BEGIN Recorded information

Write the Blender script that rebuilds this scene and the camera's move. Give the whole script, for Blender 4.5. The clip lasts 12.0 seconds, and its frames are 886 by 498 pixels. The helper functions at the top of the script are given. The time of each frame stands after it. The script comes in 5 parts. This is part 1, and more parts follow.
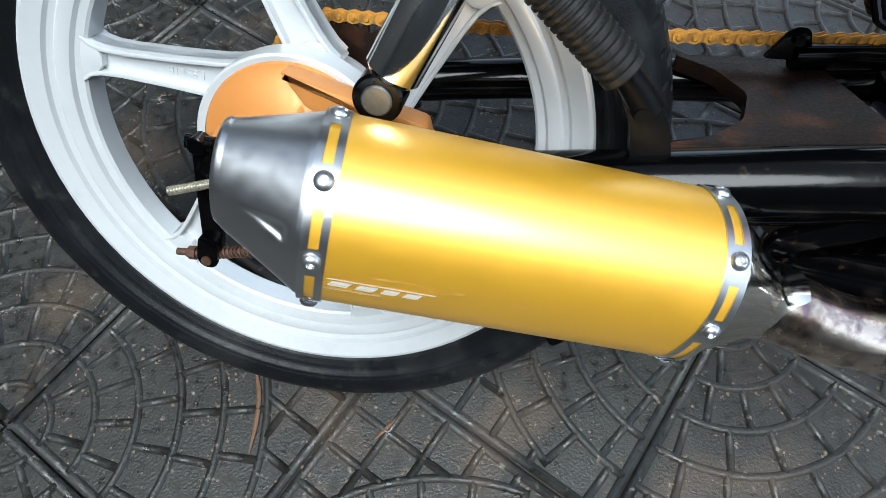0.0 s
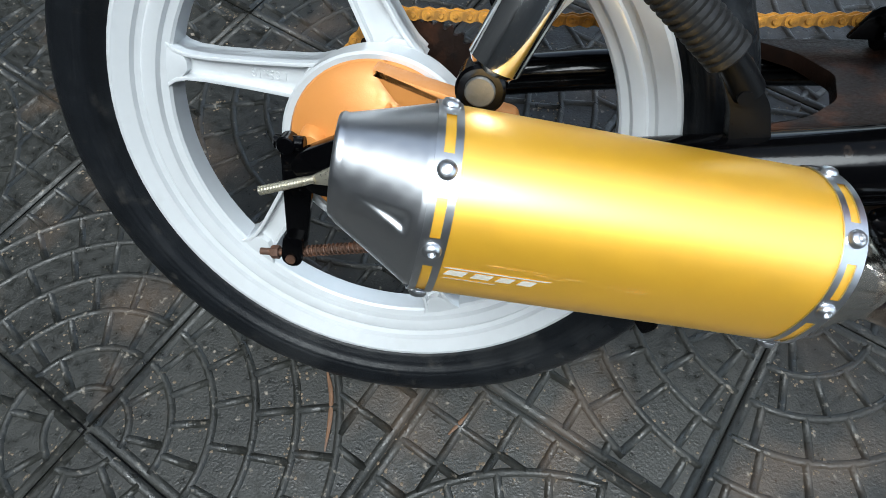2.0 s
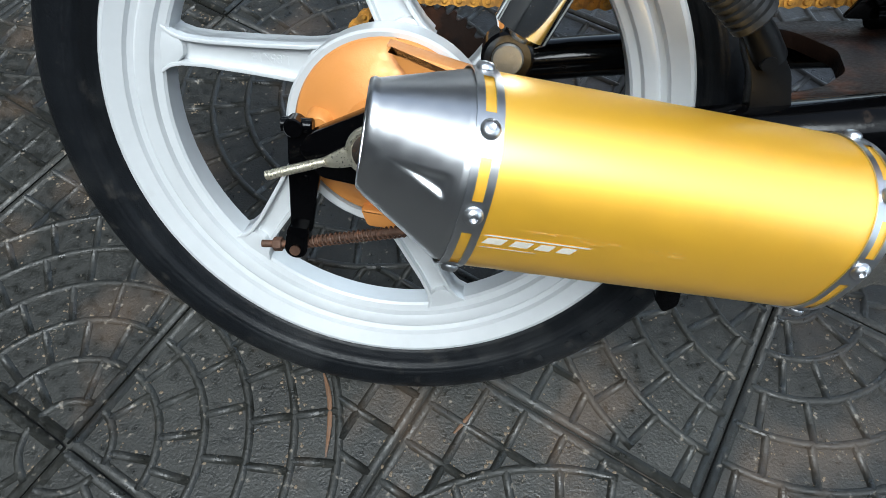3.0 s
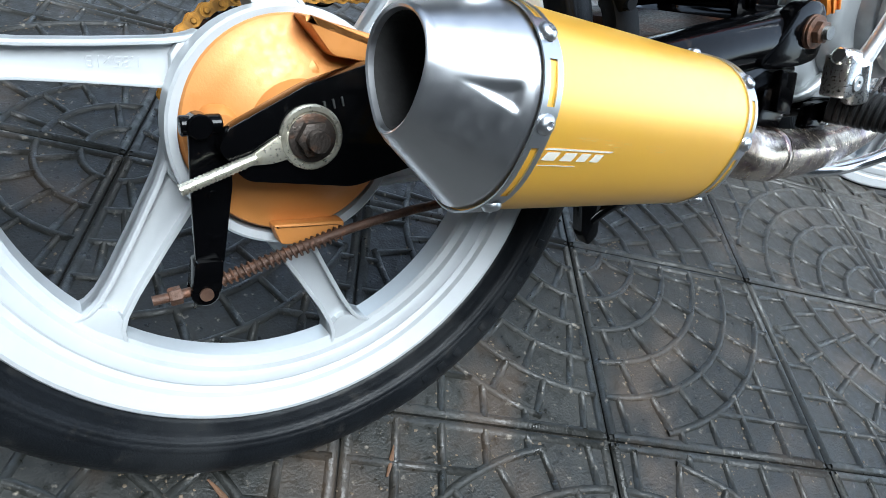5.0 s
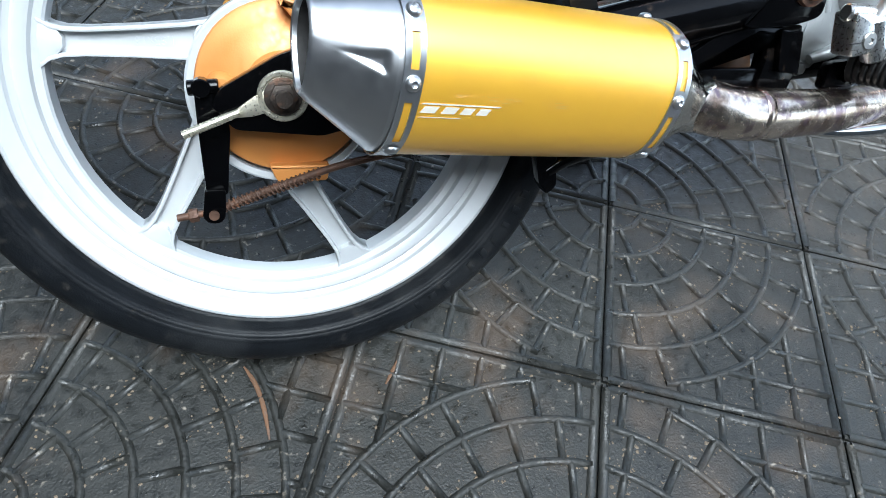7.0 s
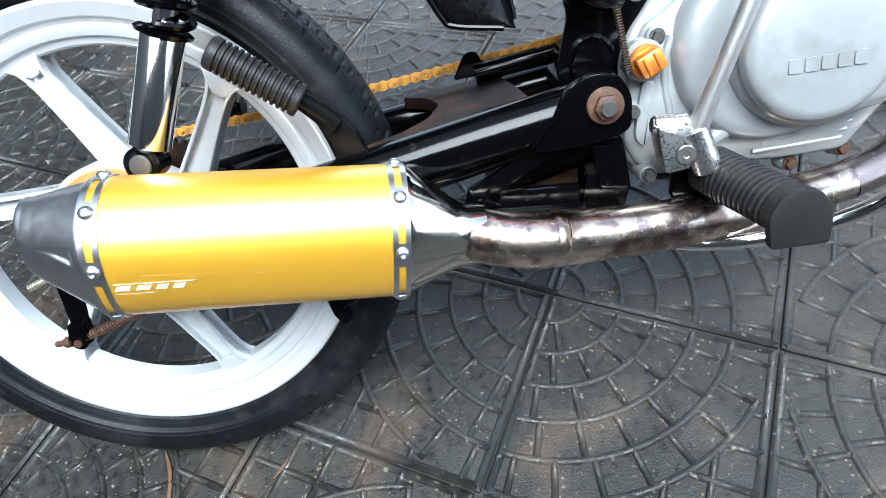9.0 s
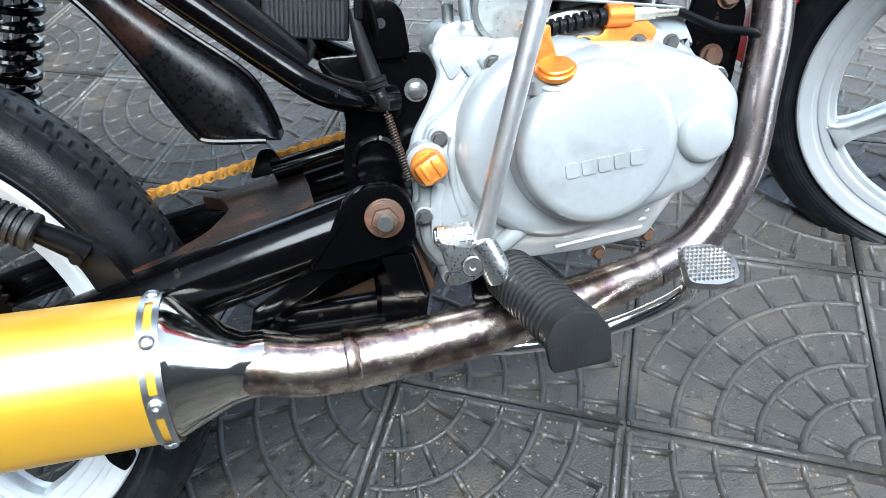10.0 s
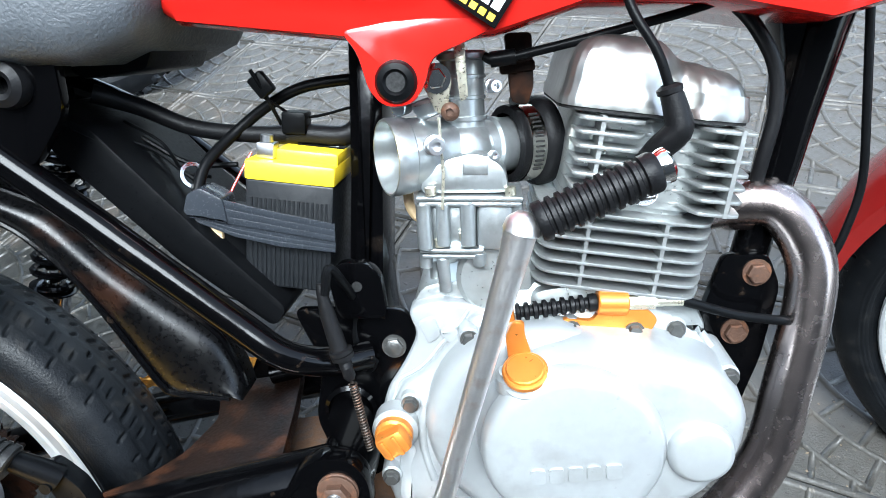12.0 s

END Recorded information

> [Work to do]
Restate the full listing verbatim and drop every picture.

> [Result below]
Write the Blender script that rebuilds this scene and the camera's move. Give the whole script, for Blender 4.5. The clip lasts 12.0 seconds, and its frames are 886 by 498 pixels. The helper functions at the top of the script are given. The time of each frame stands after it. The script comes in 5 parts. This is part 1, and more parts follow.
0.0 s
2.0 s
3.0 s
5.0 s
7.0 s
9.0 s
10.0 s
12.0 s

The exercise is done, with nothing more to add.